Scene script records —
——————

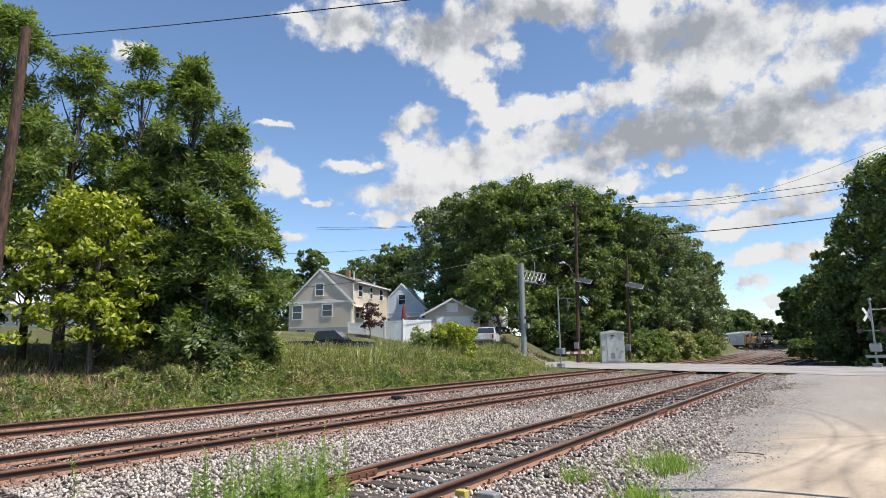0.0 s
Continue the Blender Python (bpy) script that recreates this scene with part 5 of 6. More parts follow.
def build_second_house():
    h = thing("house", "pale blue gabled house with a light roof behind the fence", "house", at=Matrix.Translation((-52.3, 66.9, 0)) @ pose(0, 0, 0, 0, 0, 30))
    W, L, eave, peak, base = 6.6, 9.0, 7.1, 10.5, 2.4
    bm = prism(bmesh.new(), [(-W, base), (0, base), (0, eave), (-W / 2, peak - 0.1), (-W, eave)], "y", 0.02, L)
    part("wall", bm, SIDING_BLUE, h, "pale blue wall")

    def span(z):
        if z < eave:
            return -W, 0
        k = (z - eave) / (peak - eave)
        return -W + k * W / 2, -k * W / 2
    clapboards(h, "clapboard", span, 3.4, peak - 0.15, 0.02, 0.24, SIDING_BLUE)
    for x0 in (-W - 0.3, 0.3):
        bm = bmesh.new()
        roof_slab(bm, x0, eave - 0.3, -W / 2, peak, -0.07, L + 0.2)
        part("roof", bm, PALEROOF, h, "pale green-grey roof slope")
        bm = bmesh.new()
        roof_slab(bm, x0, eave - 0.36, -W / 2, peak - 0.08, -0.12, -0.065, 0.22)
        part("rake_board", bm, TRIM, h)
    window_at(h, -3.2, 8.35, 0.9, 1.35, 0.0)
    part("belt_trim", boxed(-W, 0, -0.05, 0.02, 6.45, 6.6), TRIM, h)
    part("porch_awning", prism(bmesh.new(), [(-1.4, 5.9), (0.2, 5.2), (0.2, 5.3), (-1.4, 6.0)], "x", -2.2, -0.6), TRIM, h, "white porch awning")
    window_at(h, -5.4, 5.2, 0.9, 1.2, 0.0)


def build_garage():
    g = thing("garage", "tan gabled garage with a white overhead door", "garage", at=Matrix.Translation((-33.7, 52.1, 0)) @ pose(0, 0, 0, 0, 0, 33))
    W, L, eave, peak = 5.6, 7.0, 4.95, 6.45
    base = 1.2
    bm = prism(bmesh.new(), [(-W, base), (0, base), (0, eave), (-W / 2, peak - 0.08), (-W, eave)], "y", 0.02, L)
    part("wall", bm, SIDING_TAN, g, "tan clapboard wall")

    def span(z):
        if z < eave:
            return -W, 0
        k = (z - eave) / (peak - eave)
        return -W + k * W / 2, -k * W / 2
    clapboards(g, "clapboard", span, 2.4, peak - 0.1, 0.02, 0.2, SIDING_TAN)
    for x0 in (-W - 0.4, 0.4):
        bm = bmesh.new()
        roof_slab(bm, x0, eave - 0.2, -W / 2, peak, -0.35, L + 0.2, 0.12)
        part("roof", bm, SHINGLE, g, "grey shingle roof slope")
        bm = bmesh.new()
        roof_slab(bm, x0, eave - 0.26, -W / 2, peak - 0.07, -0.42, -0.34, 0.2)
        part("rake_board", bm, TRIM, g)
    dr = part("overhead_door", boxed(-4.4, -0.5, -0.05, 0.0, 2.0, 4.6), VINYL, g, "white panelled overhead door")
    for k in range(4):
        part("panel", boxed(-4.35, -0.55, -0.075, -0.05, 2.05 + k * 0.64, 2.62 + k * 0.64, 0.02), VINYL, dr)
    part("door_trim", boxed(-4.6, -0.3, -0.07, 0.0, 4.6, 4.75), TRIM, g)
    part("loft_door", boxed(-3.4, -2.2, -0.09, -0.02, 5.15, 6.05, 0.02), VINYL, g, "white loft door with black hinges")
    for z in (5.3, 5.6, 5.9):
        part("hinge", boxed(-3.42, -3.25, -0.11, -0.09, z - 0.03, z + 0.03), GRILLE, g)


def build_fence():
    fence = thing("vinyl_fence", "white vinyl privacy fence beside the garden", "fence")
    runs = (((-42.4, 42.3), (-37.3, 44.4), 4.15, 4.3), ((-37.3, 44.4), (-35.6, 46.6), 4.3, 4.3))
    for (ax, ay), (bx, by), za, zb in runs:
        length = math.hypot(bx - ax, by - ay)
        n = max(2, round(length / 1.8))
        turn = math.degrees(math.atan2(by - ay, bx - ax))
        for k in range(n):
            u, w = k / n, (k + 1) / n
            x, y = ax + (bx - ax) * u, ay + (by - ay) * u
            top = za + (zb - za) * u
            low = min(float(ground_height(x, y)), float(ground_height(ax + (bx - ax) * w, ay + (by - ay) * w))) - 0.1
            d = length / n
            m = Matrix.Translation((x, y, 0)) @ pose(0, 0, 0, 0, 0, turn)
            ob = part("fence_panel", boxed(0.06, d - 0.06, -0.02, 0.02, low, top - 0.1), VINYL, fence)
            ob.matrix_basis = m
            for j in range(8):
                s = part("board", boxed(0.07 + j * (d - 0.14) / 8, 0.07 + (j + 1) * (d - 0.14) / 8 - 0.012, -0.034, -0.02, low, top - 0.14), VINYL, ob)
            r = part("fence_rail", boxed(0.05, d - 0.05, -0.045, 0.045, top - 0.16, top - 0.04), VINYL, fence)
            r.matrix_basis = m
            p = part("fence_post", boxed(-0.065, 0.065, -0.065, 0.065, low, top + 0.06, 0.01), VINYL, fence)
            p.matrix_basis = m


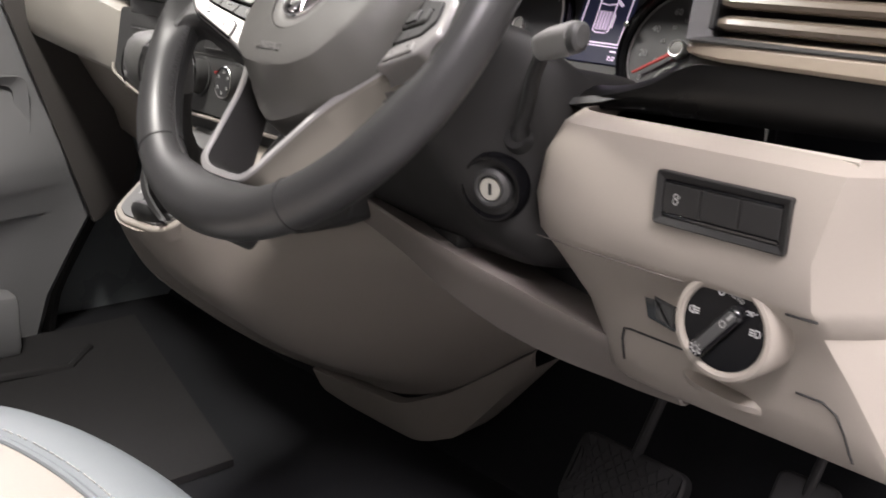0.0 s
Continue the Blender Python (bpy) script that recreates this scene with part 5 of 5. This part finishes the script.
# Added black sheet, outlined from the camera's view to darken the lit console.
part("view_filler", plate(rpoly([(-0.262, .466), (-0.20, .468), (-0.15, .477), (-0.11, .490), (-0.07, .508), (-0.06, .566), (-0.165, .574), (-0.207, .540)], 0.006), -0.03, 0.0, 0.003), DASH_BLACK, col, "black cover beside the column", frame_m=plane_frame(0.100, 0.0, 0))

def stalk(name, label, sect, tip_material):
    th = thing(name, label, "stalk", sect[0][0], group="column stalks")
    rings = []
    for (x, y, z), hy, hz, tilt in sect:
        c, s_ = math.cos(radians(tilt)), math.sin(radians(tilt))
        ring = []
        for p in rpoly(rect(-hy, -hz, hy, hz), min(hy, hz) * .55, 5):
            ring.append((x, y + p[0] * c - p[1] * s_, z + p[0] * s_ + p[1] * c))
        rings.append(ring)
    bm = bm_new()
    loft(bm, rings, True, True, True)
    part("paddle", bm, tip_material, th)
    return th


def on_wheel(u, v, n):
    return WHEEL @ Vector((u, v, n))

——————

WHAT IS BEING ASKED — Skip the pictures and transcribe the rest of the records exactly.

ANSWER TO THIS EXERCISE —
0.0 s
Continue the Blender Python (bpy) script that recreates this scene with part 5 of 6. More parts follow.
def build_second_house():
    h = thing("house", "pale blue gabled house with a light roof behind the fence", "house", at=Matrix.Translation((-52.3, 66.9, 0)) @ pose(0, 0, 0, 0, 0, 30))
    W, L, eave, peak, base = 6.6, 9.0, 7.1, 10.5, 2.4
    bm = prism(bmesh.new(), [(-W, base), (0, base), (0, eave), (-W / 2, peak - 0.1), (-W, eave)], "y", 0.02, L)
    part("wall", bm, SIDING_BLUE, h, "pale blue wall")

    def span(z):
        if z < eave:
            return -W, 0
        k = (z - eave) / (peak - eave)
        return -W + k * W / 2, -k * W / 2
    clapboards(h, "clapboard", span, 3.4, peak - 0.15, 0.02, 0.24, SIDING_BLUE)
    for x0 in (-W - 0.3, 0.3):
        bm = bmesh.new()
        roof_slab(bm, x0, eave - 0.3, -W / 2, peak, -0.07, L + 0.2)
        part("roof", bm, PALEROOF, h, "pale green-grey roof slope")
        bm = bmesh.new()
        roof_slab(bm, x0, eave - 0.36, -W / 2, peak - 0.08, -0.12, -0.065, 0.22)
        part("rake_board", bm, TRIM, h)
    window_at(h, -3.2, 8.35, 0.9, 1.35, 0.0)
    part("belt_trim", boxed(-W, 0, -0.05, 0.02, 6.45, 6.6), TRIM, h)
    part("porch_awning", prism(bmesh.new(), [(-1.4, 5.9), (0.2, 5.2), (0.2, 5.3), (-1.4, 6.0)], "x", -2.2, -0.6), TRIM, h, "white porch awning")
    window_at(h, -5.4, 5.2, 0.9, 1.2, 0.0)


def build_garage():
    g = thing("garage", "tan gabled garage with a white overhead door", "garage", at=Matrix.Translation((-33.7, 52.1, 0)) @ pose(0, 0, 0, 0, 0, 33))
    W, L, eave, peak = 5.6, 7.0, 4.95, 6.45
    base = 1.2
    bm = prism(bmesh.new(), [(-W, base), (0, base), (0, eave), (-W / 2, peak - 0.08), (-W, eave)], "y", 0.02, L)
    part("wall", bm, SIDING_TAN, g, "tan clapboard wall")

    def span(z):
        if z < eave:
            return -W, 0
        k = (z - eave) / (peak - eave)
        return -W + k * W / 2, -k * W / 2
    clapboards(g, "clapboard", span, 2.4, peak - 0.1, 0.02, 0.2, SIDING_TAN)
    for x0 in (-W - 0.4, 0.4):
        bm = bmesh.new()
        roof_slab(bm, x0, eave - 0.2, -W / 2, peak, -0.35, L + 0.2, 0.12)
        part("roof", bm, SHINGLE, g, "grey shingle roof slope")
        bm = bmesh.new()
        roof_slab(bm, x0, eave - 0.26, -W / 2, peak - 0.07, -0.42, -0.34, 0.2)
        part("rake_board", bm, TRIM, g)
    dr = part("overhead_door", boxed(-4.4, -0.5, -0.05, 0.0, 2.0, 4.6), VINYL, g, "white panelled overhead door")
    for k in range(4):
        part("panel", boxed(-4.35, -0.55, -0.075, -0.05, 2.05 + k * 0.64, 2.62 + k * 0.64, 0.02), VINYL, dr)
    part("door_trim", boxed(-4.6, -0.3, -0.07, 0.0, 4.6, 4.75), TRIM, g)
    part("loft_door", boxed(-3.4, -2.2, -0.09, -0.02, 5.15, 6.05, 0.02), VINYL, g, "white loft door with black hinges")
    for z in (5.3, 5.6, 5.9):
        part("hinge", boxed(-3.42, -3.25, -0.11, -0.09, z - 0.03, z + 0.03), GRILLE, g)


def build_fence():
    fence = thing("vinyl_fence", "white vinyl privacy fence beside the garden", "fence")
    runs = (((-42.4, 42.3), (-37.3, 44.4), 4.15, 4.3), ((-37.3, 44.4), (-35.6, 46.6), 4.3, 4.3))
    for (ax, ay), (bx, by), za, zb in runs:
        length = math.hypot(bx - ax, by - ay)
        n = max(2, round(length / 1.8))
        turn = math.degrees(math.atan2(by - ay, bx - ax))
        for k in range(n):
            u, w = k / n, (k + 1) / n
            x, y = ax + (bx - ax) * u, ay + (by - ay) * u
            top = za + (zb - za) * u
            low = min(float(ground_height(x, y)), float(ground_height(ax + (bx - ax) * w, ay + (by - ay) * w))) - 0.1
            d = length / n
            m = Matrix.Translation((x, y, 0)) @ pose(0, 0, 0, 0, 0, turn)
            ob = part("fence_panel", boxed(0.06, d - 0.06, -0.02, 0.02, low, top - 0.1), VINYL, fence)
            ob.matrix_basis = m
            for j in range(8):
                s = part("board", boxed(0.07 + j * (d - 0.14) / 8, 0.07 + (j + 1) * (d - 0.14) / 8 - 0.012, -0.034, -0.02, low, top - 0.14), VINYL, ob)
            r = part("fence_rail", boxed(0.05, d - 0.05, -0.045, 0.045, top - 0.16, top - 0.04), VINYL, fence)
            r.matrix_basis = m
            p = part("fence_post", boxed(-0.065, 0.065, -0.065, 0.065, low, top + 0.06, 0.01), VINYL, fence)
            p.matrix_basis = m


0.0 s
Continue the Blender Python (bpy) script that recreates this scene with part 5 of 5. This part finishes the script.
# Added black sheet, outlined from the camera's view to darken the lit console.
part("view_filler", plate(rpoly([(-0.262, .466), (-0.20, .468), (-0.15, .477), (-0.11, .490), (-0.07, .508), (-0.06, .566), (-0.165, .574), (-0.207, .540)], 0.006), -0.03, 0.0, 0.003), DASH_BLACK, col, "black cover beside the column", frame_m=plane_frame(0.100, 0.0, 0))

def stalk(name, label, sect, tip_material):
    th = thing(name, label, "stalk", sect[0][0], group="column stalks")
    rings = []
    for (x, y, z), hy, hz, tilt in sect:
        c, s_ = math.cos(radians(tilt)), math.sin(radians(tilt))
        ring = []
        for p in rpoly(rect(-hy, -hz, hy, hz), min(hy, hz) * .55, 5):
            ring.append((x, y + p[0] * c - p[1] * s_, z + p[0] * s_ + p[1] * c))
        rings.append(ring)
    bm = bm_new()
    loft(bm, rings, True, True, True)
    part("paddle", bm, tip_material, th)
    return th


def on_wheel(u, v, n):
    return WHEEL @ Vector((u, v, n))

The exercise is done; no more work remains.